WILL there or won't there be a review of the ringgit peg in the immediate future?
That is the million-ringgit question for many economists, analysts, investors and businessmen alike.
Despite the Government's insistence that it does not have any immediate plan to review the ringgit's fixed exchange rate of RM3.80 to the US dollar, speculation is rife that a revaluation is in the works.
Standard Chartered Bank global research economist Joseph Tan is sticking to his forecast that a possible period for the revaluation of the ringgit peg would be in the second quarter of the year.
“This is because we expect a similar change to the Chinese peg some time at the end of the first quarter, a widening of the US dollar-Chinese yuan trading band by +/-3%,” he said.
The result, according to Tan, will be a currency appreciation across Asia-Pacific – a domino effect that will lead to an even worse misalignment between the ringgit and other regional currencies.
“The slide is hard to predict but it could hit the 20% mark for most currencies. We can expect a lot more volatility unless there is a very sound strategy to revalue the ringgit,” Tan said.
Since the start of 2002, the ringgit has lost an average of 15% versus Asian regional currencies.
Tan said that given the rising importance of Asian intra-regional trade as a percentage of total trade, it was increasingly crucial that Malaysia kept in step with the rest of the region.
“It is better to adjust the ringgit peg voluntarily at a time of strength rather than be forced off it at a later stage,” he added.
Tan said the Government could be delaying the revaluation of the ringgit to prevent speculators from having a windfall.
“I think that is the main fear, in addition to managing the speculative flows. The central bank will need to take time to deliberate on how best to minimise the damage to the financial system,” he said.
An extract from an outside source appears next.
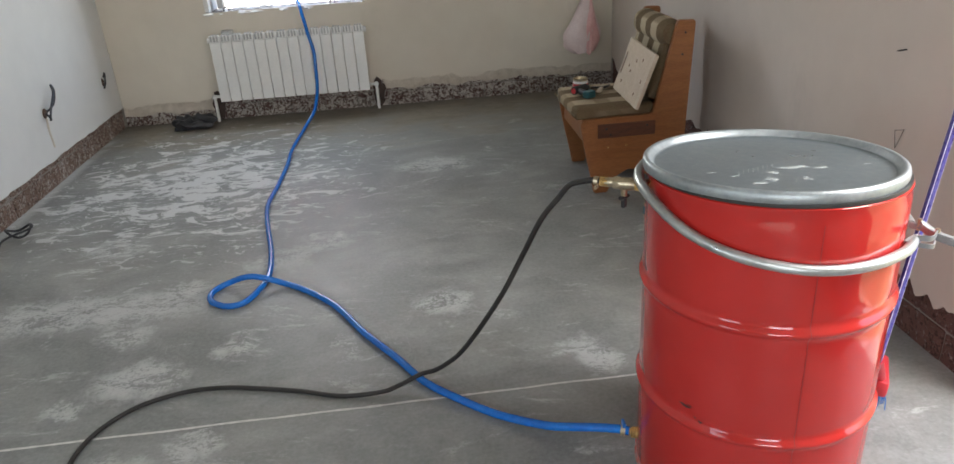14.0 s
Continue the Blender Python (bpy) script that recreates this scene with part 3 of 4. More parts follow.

He believes that the ringgit should be allowed to appreciate to encourage profit-taking, unwinding of positions and some outflow of funds.
“One possibility, which will provide a win-win situation, will be to impose an exit tax of some form to manage the outflow of funds. This will stop an exodus of funds as investments mature,” Tan said.
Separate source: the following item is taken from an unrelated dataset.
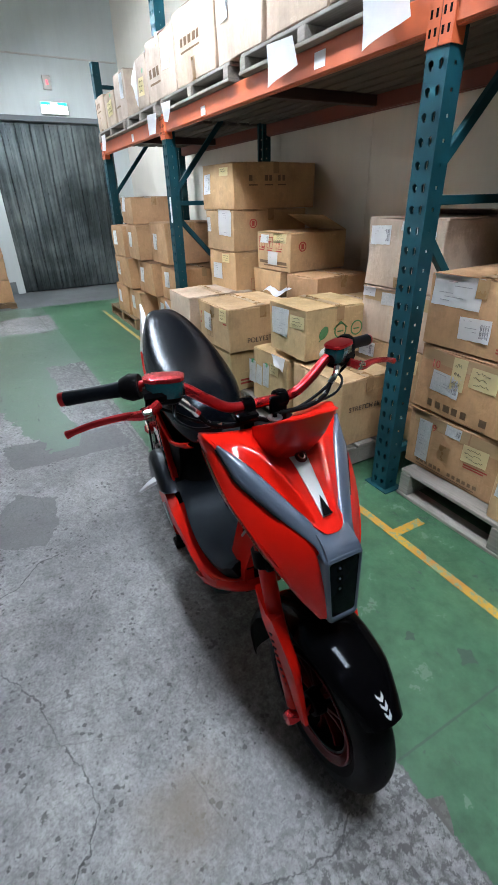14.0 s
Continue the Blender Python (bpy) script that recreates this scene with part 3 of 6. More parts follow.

He said the conditions were now right for Malaysia to consider a de-pegging rather than a re-pegging and a move to a managed float for the US dollar-ringgit perhaps in line with the current nominal effective exchange rate (NEER)-based exchange rate system in Singapore.
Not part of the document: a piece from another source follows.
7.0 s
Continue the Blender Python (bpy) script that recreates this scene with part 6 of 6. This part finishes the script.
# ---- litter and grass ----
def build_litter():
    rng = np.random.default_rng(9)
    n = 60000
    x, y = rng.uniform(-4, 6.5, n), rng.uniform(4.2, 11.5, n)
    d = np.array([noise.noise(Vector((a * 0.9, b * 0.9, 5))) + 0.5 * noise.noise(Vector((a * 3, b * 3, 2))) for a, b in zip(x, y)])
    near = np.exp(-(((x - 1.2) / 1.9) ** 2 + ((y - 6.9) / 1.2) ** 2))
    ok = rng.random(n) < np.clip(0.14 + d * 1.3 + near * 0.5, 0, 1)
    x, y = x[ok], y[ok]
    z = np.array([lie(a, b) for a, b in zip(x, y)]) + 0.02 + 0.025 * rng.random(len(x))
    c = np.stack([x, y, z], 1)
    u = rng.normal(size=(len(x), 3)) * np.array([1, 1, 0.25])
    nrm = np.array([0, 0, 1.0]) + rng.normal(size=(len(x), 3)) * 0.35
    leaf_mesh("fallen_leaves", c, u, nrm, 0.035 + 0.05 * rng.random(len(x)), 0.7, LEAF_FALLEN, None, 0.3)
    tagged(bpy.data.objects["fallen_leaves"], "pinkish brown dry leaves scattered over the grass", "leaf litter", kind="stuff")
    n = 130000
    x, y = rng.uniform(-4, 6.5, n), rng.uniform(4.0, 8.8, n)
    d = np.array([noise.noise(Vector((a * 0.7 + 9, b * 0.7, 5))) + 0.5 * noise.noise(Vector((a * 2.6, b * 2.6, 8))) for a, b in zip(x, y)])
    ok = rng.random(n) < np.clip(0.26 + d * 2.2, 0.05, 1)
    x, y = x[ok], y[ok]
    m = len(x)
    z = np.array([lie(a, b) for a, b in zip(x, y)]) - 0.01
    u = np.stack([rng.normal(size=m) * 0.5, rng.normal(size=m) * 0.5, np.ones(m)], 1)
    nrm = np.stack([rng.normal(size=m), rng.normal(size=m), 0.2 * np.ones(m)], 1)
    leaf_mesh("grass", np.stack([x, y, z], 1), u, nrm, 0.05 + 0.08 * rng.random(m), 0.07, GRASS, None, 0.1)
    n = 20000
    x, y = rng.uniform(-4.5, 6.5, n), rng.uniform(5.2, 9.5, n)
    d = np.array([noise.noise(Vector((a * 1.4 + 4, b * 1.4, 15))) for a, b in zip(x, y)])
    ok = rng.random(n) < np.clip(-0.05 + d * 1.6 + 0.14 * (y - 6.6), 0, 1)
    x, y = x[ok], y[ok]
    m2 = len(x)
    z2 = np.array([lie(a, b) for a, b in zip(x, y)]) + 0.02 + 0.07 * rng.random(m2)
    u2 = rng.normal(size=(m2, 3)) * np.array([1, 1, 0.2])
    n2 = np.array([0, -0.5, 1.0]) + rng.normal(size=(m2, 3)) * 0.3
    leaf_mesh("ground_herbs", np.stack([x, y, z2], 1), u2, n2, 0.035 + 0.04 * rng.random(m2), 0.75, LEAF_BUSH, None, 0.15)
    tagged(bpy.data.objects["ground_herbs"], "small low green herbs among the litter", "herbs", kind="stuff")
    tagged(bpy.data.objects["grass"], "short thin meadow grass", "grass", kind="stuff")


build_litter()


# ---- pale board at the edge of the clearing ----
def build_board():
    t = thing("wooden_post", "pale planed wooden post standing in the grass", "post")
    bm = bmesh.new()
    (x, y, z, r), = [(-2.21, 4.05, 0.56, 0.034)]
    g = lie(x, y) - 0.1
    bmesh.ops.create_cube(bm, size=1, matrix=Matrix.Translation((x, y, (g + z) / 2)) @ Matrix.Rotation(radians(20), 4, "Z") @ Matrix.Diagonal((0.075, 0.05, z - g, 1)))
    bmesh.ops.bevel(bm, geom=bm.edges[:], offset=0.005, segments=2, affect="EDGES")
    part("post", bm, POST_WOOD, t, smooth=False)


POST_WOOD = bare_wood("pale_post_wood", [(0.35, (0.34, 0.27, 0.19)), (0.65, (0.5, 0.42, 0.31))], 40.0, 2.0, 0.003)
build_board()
NEER refers to the change in the value of the ringgit as represented by a basket of its trading partners' currencies and weighted according to total trade.
“A re-peg is not a long-term solution if the ringgit moves further out of line with regional currencies. If Asia were to slow down in late 2005, greater foreign exchange flexibility would be even more important to help cushion the blow,” Tan said.
In addition, a NEER-based managed float would help preserve financial and economic stability while providing greater stability for the economy at a time of dynamic changes in global economic fundamentals.
Having said that, Tan is looking at the ringgit stabilising in a RM3.30 and RM3.50 range to US$1.
Rating agency Fitch has also signalled recently that a 10% appreciation in the ringgit would not hurt the Malaysian economy and could even boost credit ratings.
Tan has a fairly strong outlook for the Malaysian economy this year.
“The global resource consumption rate is still high, and this is conducive for a resource-exporting country like Malaysia. A growth of 5.8% should be achievable,” he added.